Variance of Y under Poisson (= μ) vs. negative binomial, as a function of the mean.

Testing against Poisson: is overdispersion significant?

The likelihood-ratio test compares the NB log-likelihood to Poisson. Under \(H_0: \theta \to \infty\) (no overdispersion), the test statistic is on the boundary of the parameter space, so the p-value is conservative (halved \(\chi^2_1\)).

# LRT: NegBin vs Poisson
LRT  <- 2 * (logLik(phd.nbin) - logLik(phd.pois))
pval <- pchisq(LRT, df = 1, lower.tail = FALSE) / 2   # boundary correction

cat(sprintf("LRT statistic: %.2f  (df = 1)\n", LRT))

## LRT statistic: 179.97  (df = 1)

cat(sprintf("p-value (boundary-corrected): %.2e\n", pval))

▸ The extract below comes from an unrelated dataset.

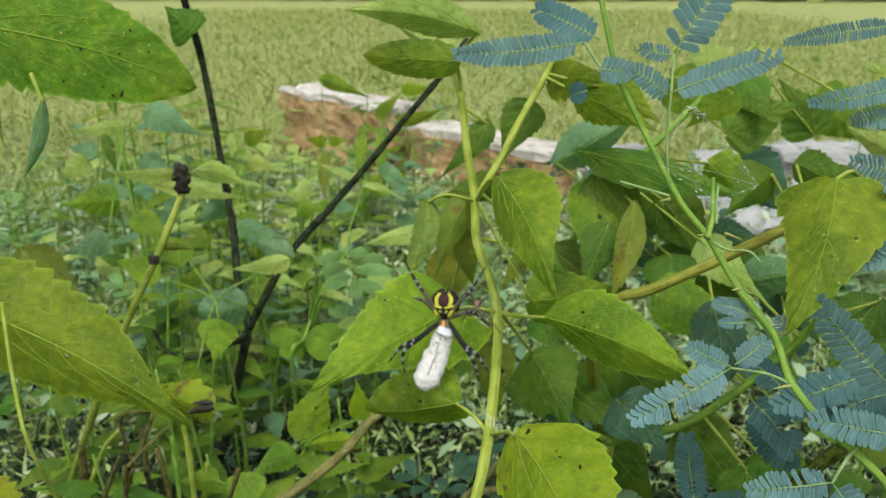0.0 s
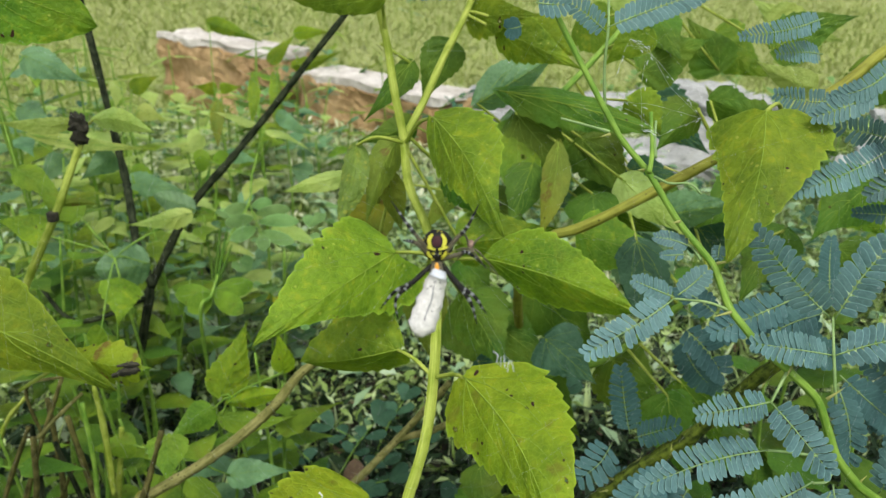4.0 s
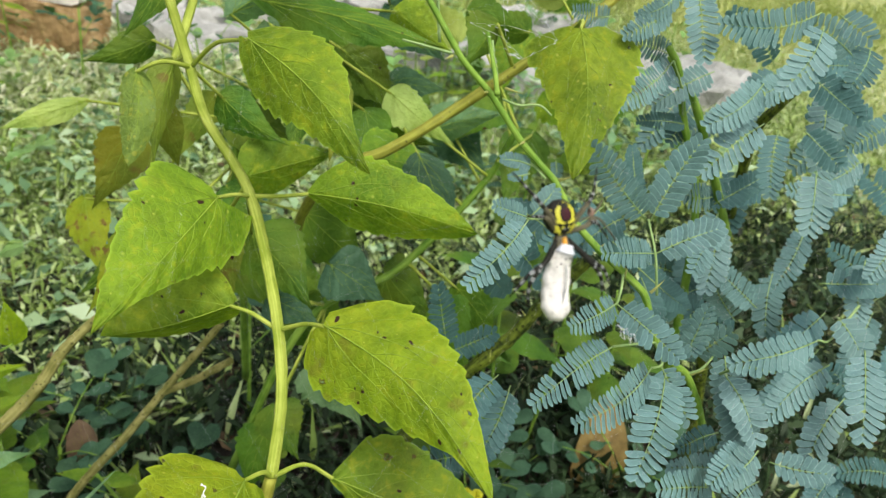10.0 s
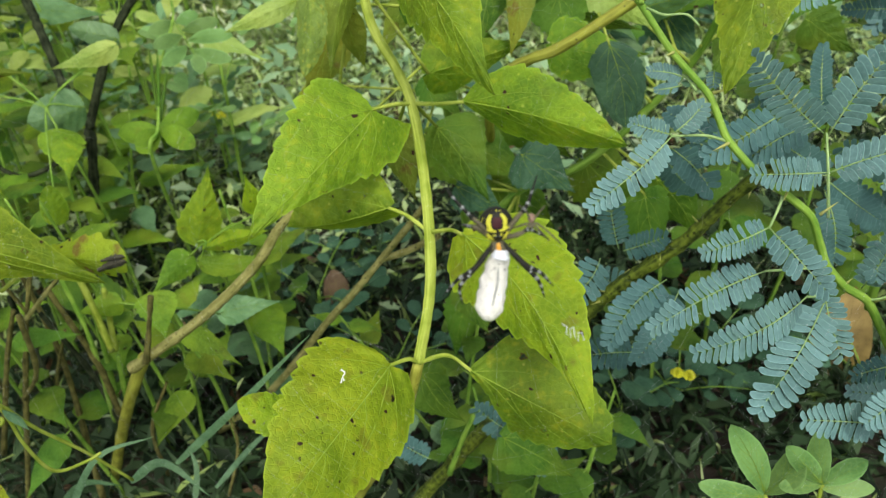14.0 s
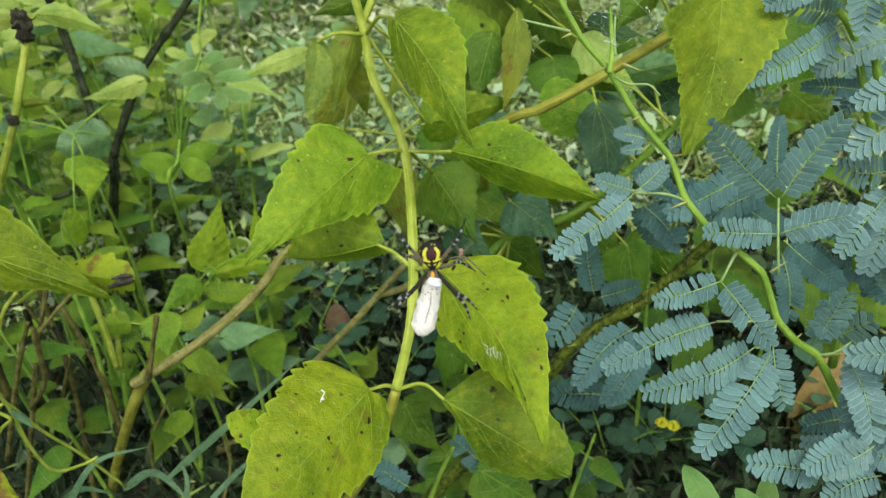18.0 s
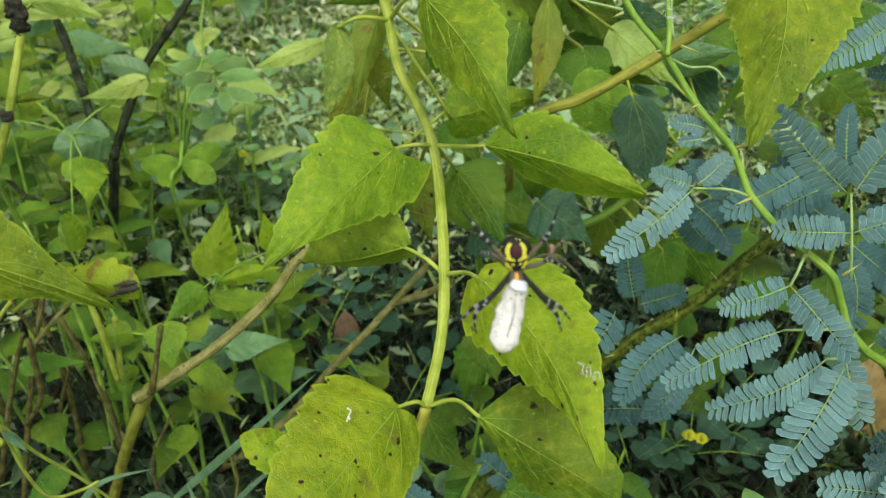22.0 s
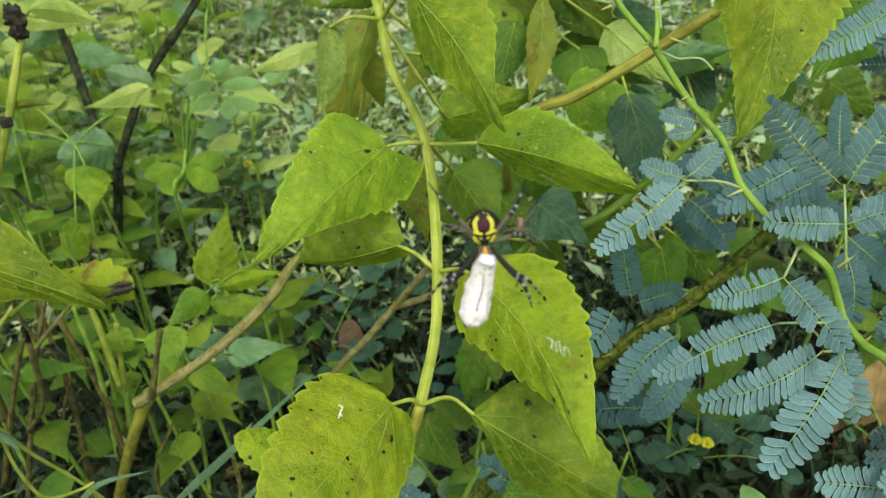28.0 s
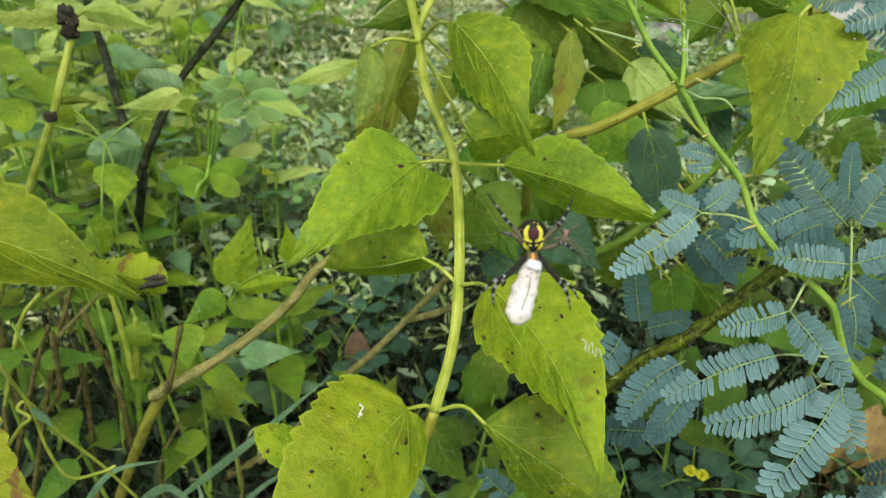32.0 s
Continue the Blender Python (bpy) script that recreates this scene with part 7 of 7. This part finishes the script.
def web():
    ob = thing("orb_web", HUB, "thin orb web with fine radial and spiral threads", "spider web")
    rng = np.random.default_rng(12)
    n = 26
    ang = np.sort(np.arange(n) * 2 * math.pi / n + rng.normal(0, .05, n))
    reach = 0.20
    for a in ang:
        p, q = at_web(.008 * math.cos(a), .008 * math.sin(a)), at_web(reach * math.cos(a), reach * math.sin(a) * (.95 if math.sin(a) > 0 else 1.15), .01)
        part("radial_thread", strand_mesh([[p, (p + q) / 2, q]], 0.000006, THREAD, "radial_thread", 3), ob)
    for k in range(26):
        r = .045 + .0056 * k
        line = []
        for i in range(n + 1):
            a = ang[i % n] + 2 * math.pi * (i // n) + math.pi * .86
            low = math.sin(a) < .25
            if not low and k % 4:
                if len(line) > 2:
                    break
                line = []
                continue
            line.append(at_web(r * math.cos(a) * (1 + .02 * rng.normal()), r * math.sin(a) * (1.12 if math.sin(a) < 0 else .95)))
        if len(line) > 2:
            part("spiral_thread", strand_mesh([line], 0.000007, THREAD, "spiral_thread", 3), ob)
    # zigzag band of thicker silk
    zig = [at_web(x, z) for x, z in ((0.01220, -0.02523), (0.01344, -0.02605), (0.01303, -0.02770), (0.01412, -0.02879), (0.01399, -0.02660), (0.01481, -0.02633), (0.01495, -0.02852), (0.01563, -0.02989), (0.01577, -0.02770), (0.01659, -0.02797), (0.01700, -0.02989))]
    part("zigzag_band", strand_mesh([zig], 0.00008, SILK_NEW, "zigzag_band", 5), ob, "short white zigzag band of silk")
    for p, q in ((np.array((0.0209, 0.1939, 0.6386)), np.array((0.0255, 0.1919, 0.6359))), (np.array((-0.0271, 0.1893, 0.6098)), np.array((-0.0192, 0.186, 0.6055)))):
        part("stay_thread", strand_mesh([[p, q]], 0.00002, THREAD, "stay_thread", 3), ob)
    return ob


def debris_web():
    """Old tangle of silk with caught scraps beside the mimosa stem."""
    at = np.array((0.124, 0.3521, 0.6228))
    ob = thing("tangled_silk", at, "old tangled silk with pale scraps caught in it", "spider web")
    rng = np.random.default_rng(3)
    kn = [np.array(p) for p in ((0.1225, 0.3618, 0.6436), (0.1082, 0.3589, 0.6317), (0.1218, 0.3464, 0.6216), (0.1258, 0.3456, 0.609), (0.1184, 0.3478, 0.6111), (0.1355, 0.3524, 0.6277), (0.1437, 0.3458, 0.6163), (0.1152, 0.3646, 0.6468), (0.1058, 0.3602, 0.6212))]
    for i in range(11):
        p, q = kn[rng.integers(9)], kn[rng.integers(9)]
        if np.linalg.norm(p - q) < .004:
            continue
        mid = (p + q) / 2 + rng.normal(0, .002, 3)
        part("thread", strand_mesh([[p, mid, q]], 0.00004, THREAD, "thread", 3, at), ob)
        way = unit(q - p)
        for k in range(5):
            c = p + (q - p) * rng.random() + rng.normal(0, .0003, 3)
            part("scrap", strand_mesh([[c, c + way * rng.uniform(.0004, .0011), c + way * .0012 + rng.normal(0, .0003, 3)]], 0.00013, SILK_NEW, "scrap", 4, at), ob)


SPIDER, PREY, MATE = spider(), prey(), small_mate()
web()
debris_web()


def motions():
    """The spiders and the bundle sway a few millimetres with the web."""
    sway = [(0, 2.1, -0.2, -0.4), (0.5, 1.7, -0.6, -1.0), (1, -0.2, -0.5, -1.4), (1.5, 0.2, -0.4, -1.0), (2, -2.4, 0.2, -0.6), (2.5, -1.9, -0.2, -1.4), (3, -2.0, 0.4, -0.3),
            (3.5, -1.2, -0.2, -1.0), (5.5, 0.4, -0.4, -0.7), (6, -0.1, -0.3, -0.7), (6.5, -0.4, -0.2, -0.6), (7, -0.1, -0.2, -0.5), (7.5, 0.1, 0.0, -0.1), (8, -0.5, -0.1, -0.7),
            (8.5, -0.3, -0.2, -0.5), (9, -0.6, 0.2, -0.2), (9.5, -0.4, -0.4, -1.0), (10, -0.4, -0.1, -0.5), (10.5, -0.2, -0.2, -0.6), (11, -0.2, -0.3, -0.7), (11.5, -0.3, -0.2, -0.6),
            (12, -0.4, -0.4, -1.0), (12.5, -0.7, 0.0, -0.4), (13, -0.4, -0.1, -0.3), (13.5, -0.6, -0.1, -0.4), (14, -0.1, -0.2, -0.3), (14.5, -0.4, -0.1, -0.3), (16.5, 0.3, 0.0, 0.1),
            (17, 1.2, -0.5, -0.4), (17.5, 0.4, -0.4, -0.7), (18, 0.3, -0.1, -0.1), (18.5, -0.3, 0.3, 0.6), (19, 0.4, -0.4, -0.5), (19.5, 0.2, -0.2, -0.3), (20, -0.3, -0.1, -0.2),
            (20.5, -0.2, -0.1, -0.3), (21, 0.0, 0.2, 0.2), (21.5, -0.1, 0.1, 0.2), (22, -0.1, 0.0, 0.0), (22.5, 0.0, -0.1, -0.1), (23, -0.2, -0.2, -0.3), (23.5, 0.3, 0.1, 0.4),
            (24, -0.4, 0.4, 0.5), (24.5, -0.4, 0.0, 0.0), (25, 0.1, -0.3, -0.3), (25.5, 0.5, 0.0, 0.2), (28, 0.4, -0.2, -0.1), (29, 0.0, 0.2, 0.2), (30, 0.2, -0.4, -0.5),
            (31, -0.4, 0.3, 0.3), (32, 0.5, -0.1, 0.0)]
    turn = Matrix((SR, SF, SU)).transposed().to_4x4()
    for ob in (SPIDER, PREY, MATE):
        walk(ob, [(t, Matrix.Translation(V(HUB) + V((x, y, z)) * .001) @ turn) for t, x, y, z in sway])


motions()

## p-value (boundary-corrected): 2.46e-41

# AIC comparison
cat(sprintf("\nAIC — Poisson: %.1f,  NegBin: %.1f,  ΔAIC: %.1f\n",
            AIC(phd.pois), AIC(phd.nbin), AIC(phd.pois) - AIC(phd.nbin)))

## 
## AIC — Poisson: 3313.3,  NegBin: 3135.4,  ΔAIC: 178.0

Quick reference

Quantity	Expression	PhdPubs estimate
`theta` (\(\theta\))	size / precision	2.267
`alpha` (\(\alpha = 1/\theta\))	Var(\(u_i\))	0.441
SD of \(u_i\)	\(\sqrt{\alpha}\)	0.664
Poisson limit	\(\theta \to \infty\), \(\alpha \to 0\)	—
VIF at \(\mu = 4\)	\(1 + \alpha\mu\)	2.76

The \(\alpha\) parameterization (used by Stata, pscl, countreg) is more directly interpretable as an overdispersion quantity. The \(\theta\) parameterization is more natural as the shape of the Gamma mixing distribution. Either way, the test \(H_0: \theta \to \infty\) (i.e. \(\alpha = 0\)) is the test against Poisson.